§ Exercise objective:
Exact repetition of every entry is required.

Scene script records
——

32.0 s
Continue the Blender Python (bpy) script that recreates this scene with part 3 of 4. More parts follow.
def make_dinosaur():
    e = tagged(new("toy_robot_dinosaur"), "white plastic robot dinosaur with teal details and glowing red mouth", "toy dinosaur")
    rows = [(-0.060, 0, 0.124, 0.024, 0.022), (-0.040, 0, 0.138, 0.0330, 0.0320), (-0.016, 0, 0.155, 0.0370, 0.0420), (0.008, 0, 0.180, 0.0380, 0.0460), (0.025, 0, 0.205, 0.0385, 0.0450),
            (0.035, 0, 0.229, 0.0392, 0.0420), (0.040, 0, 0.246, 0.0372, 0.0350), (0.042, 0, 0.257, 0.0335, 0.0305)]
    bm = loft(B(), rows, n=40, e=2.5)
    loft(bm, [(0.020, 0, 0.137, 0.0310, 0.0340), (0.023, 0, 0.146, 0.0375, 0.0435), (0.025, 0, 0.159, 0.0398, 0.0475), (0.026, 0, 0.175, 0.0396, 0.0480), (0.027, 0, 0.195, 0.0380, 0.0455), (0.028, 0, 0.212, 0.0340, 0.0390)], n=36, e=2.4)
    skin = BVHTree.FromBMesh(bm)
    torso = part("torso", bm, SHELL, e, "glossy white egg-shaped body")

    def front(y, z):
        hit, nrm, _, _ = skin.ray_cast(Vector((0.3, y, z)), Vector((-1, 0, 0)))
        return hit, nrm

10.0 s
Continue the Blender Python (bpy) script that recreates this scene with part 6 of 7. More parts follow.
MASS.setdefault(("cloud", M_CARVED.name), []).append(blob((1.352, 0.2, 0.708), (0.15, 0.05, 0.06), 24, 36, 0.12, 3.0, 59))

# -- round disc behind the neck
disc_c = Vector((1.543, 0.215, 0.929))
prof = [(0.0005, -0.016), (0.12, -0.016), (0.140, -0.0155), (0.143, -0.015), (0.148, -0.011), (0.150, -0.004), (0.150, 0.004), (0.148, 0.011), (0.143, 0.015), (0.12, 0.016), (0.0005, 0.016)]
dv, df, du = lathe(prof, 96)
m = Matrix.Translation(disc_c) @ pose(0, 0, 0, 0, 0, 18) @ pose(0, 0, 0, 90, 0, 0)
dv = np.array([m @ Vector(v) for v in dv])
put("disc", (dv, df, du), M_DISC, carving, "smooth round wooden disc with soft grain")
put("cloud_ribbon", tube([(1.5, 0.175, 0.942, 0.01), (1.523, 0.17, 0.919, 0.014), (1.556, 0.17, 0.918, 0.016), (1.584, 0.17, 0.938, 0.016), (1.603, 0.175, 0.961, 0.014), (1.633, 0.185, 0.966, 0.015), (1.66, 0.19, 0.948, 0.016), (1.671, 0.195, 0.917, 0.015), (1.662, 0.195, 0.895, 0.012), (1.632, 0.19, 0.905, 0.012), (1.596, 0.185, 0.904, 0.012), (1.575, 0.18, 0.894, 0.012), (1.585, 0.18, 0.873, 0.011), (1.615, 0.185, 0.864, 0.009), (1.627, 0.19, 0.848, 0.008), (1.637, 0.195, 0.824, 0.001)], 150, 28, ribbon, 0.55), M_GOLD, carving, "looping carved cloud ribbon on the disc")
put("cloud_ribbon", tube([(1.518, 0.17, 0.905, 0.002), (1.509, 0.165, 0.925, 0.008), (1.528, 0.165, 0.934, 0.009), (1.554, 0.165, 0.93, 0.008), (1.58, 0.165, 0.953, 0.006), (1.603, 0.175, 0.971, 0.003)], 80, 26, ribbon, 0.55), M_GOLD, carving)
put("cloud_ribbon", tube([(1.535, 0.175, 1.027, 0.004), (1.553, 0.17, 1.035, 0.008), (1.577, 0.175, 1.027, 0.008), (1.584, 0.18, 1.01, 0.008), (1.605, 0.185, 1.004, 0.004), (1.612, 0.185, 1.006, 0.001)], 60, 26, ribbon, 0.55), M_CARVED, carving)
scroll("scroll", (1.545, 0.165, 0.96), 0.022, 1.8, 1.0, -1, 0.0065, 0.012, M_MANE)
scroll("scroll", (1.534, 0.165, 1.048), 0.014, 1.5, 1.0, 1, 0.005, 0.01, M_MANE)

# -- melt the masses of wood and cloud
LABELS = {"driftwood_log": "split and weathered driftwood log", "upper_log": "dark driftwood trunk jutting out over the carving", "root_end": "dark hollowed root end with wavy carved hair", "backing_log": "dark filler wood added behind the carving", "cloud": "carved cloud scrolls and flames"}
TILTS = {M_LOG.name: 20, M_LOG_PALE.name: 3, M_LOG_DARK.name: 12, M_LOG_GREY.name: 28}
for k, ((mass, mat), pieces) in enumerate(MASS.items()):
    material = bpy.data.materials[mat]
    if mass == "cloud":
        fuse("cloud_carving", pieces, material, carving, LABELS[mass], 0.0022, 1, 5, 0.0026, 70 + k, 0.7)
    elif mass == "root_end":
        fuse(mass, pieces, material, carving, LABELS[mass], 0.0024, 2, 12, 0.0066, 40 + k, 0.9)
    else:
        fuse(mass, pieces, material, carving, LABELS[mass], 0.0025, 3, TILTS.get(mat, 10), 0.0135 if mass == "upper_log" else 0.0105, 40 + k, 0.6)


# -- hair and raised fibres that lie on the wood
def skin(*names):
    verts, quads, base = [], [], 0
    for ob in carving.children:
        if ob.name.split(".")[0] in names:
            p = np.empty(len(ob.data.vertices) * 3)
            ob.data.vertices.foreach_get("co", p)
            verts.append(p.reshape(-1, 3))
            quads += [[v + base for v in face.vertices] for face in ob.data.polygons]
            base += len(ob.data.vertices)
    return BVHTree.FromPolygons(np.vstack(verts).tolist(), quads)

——

§ Solution to this problem:
32.0 s
Continue the Blender Python (bpy) script that recreates this scene with part 3 of 4. More parts follow.
def make_dinosaur():
    e = tagged(new("toy_robot_dinosaur"), "white plastic robot dinosaur with teal details and glowing red mouth", "toy dinosaur")
    rows = [(-0.060, 0, 0.124, 0.024, 0.022), (-0.040, 0, 0.138, 0.0330, 0.0320), (-0.016, 0, 0.155, 0.0370, 0.0420), (0.008, 0, 0.180, 0.0380, 0.0460), (0.025, 0, 0.205, 0.0385, 0.0450),
            (0.035, 0, 0.229, 0.0392, 0.0420), (0.040, 0, 0.246, 0.0372, 0.0350), (0.042, 0, 0.257, 0.0335, 0.0305)]
    bm = loft(B(), rows, n=40, e=2.5)
    loft(bm, [(0.020, 0, 0.137, 0.0310, 0.0340), (0.023, 0, 0.146, 0.0375, 0.0435), (0.025, 0, 0.159, 0.0398, 0.0475), (0.026, 0, 0.175, 0.0396, 0.0480), (0.027, 0, 0.195, 0.0380, 0.0455), (0.028, 0, 0.212, 0.0340, 0.0390)], n=36, e=2.4)
    skin = BVHTree.FromBMesh(bm)
    torso = part("torso", bm, SHELL, e, "glossy white egg-shaped body")

    def front(y, z):
        hit, nrm, _, _ = skin.ray_cast(Vector((0.3, y, z)), Vector((-1, 0, 0)))
        return hit, nrm

10.0 s
Continue the Blender Python (bpy) script that recreates this scene with part 6 of 7. More parts follow.
MASS.setdefault(("cloud", M_CARVED.name), []).append(blob((1.352, 0.2, 0.708), (0.15, 0.05, 0.06), 24, 36, 0.12, 3.0, 59))

# -- round disc behind the neck
disc_c = Vector((1.543, 0.215, 0.929))
prof = [(0.0005, -0.016), (0.12, -0.016), (0.140, -0.0155), (0.143, -0.015), (0.148, -0.011), (0.150, -0.004), (0.150, 0.004), (0.148, 0.011), (0.143, 0.015), (0.12, 0.016), (0.0005, 0.016)]
dv, df, du = lathe(prof, 96)
m = Matrix.Translation(disc_c) @ pose(0, 0, 0, 0, 0, 18) @ pose(0, 0, 0, 90, 0, 0)
dv = np.array([m @ Vector(v) for v in dv])
put("disc", (dv, df, du), M_DISC, carving, "smooth round wooden disc with soft grain")
put("cloud_ribbon", tube([(1.5, 0.175, 0.942, 0.01), (1.523, 0.17, 0.919, 0.014), (1.556, 0.17, 0.918, 0.016), (1.584, 0.17, 0.938, 0.016), (1.603, 0.175, 0.961, 0.014), (1.633, 0.185, 0.966, 0.015), (1.66, 0.19, 0.948, 0.016), (1.671, 0.195, 0.917, 0.015), (1.662, 0.195, 0.895, 0.012), (1.632, 0.19, 0.905, 0.012), (1.596, 0.185, 0.904, 0.012), (1.575, 0.18, 0.894, 0.012), (1.585, 0.18, 0.873, 0.011), (1.615, 0.185, 0.864, 0.009), (1.627, 0.19, 0.848, 0.008), (1.637, 0.195, 0.824, 0.001)], 150, 28, ribbon, 0.55), M_GOLD, carving, "looping carved cloud ribbon on the disc")
put("cloud_ribbon", tube([(1.518, 0.17, 0.905, 0.002), (1.509, 0.165, 0.925, 0.008), (1.528, 0.165, 0.934, 0.009), (1.554, 0.165, 0.93, 0.008), (1.58, 0.165, 0.953, 0.006), (1.603, 0.175, 0.971, 0.003)], 80, 26, ribbon, 0.55), M_GOLD, carving)
put("cloud_ribbon", tube([(1.535, 0.175, 1.027, 0.004), (1.553, 0.17, 1.035, 0.008), (1.577, 0.175, 1.027, 0.008), (1.584, 0.18, 1.01, 0.008), (1.605, 0.185, 1.004, 0.004), (1.612, 0.185, 1.006, 0.001)], 60, 26, ribbon, 0.55), M_CARVED, carving)
scroll("scroll", (1.545, 0.165, 0.96), 0.022, 1.8, 1.0, -1, 0.0065, 0.012, M_MANE)
scroll("scroll", (1.534, 0.165, 1.048), 0.014, 1.5, 1.0, 1, 0.005, 0.01, M_MANE)

# -- melt the masses of wood and cloud
LABELS = {"driftwood_log": "split and weathered driftwood log", "upper_log": "dark driftwood trunk jutting out over the carving", "root_end": "dark hollowed root end with wavy carved hair", "backing_log": "dark filler wood added behind the carving", "cloud": "carved cloud scrolls and flames"}
TILTS = {M_LOG.name: 20, M_LOG_PALE.name: 3, M_LOG_DARK.name: 12, M_LOG_GREY.name: 28}
for k, ((mass, mat), pieces) in enumerate(MASS.items()):
    material = bpy.data.materials[mat]
    if mass == "cloud":
        fuse("cloud_carving", pieces, material, carving, LABELS[mass], 0.0022, 1, 5, 0.0026, 70 + k, 0.7)
    elif mass == "root_end":
        fuse(mass, pieces, material, carving, LABELS[mass], 0.0024, 2, 12, 0.0066, 40 + k, 0.9)
    else:
        fuse(mass, pieces, material, carving, LABELS[mass], 0.0025, 3, TILTS.get(mat, 10), 0.0135 if mass == "upper_log" else 0.0105, 40 + k, 0.6)


# -- hair and raised fibres that lie on the wood
def skin(*names):
    verts, quads, base = [], [], 0
    for ob in carving.children:
        if ob.name.split(".")[0] in names:
            p = np.empty(len(ob.data.vertices) * 3)
            ob.data.vertices.foreach_get("co", p)
            verts.append(p.reshape(-1, 3))
            quads += [[v + base for v in face.vertices] for face in ob.data.polygons]
            base += len(ob.data.vertices)
    return BVHTree.FromPolygons(np.vstack(verts).tolist(), quads)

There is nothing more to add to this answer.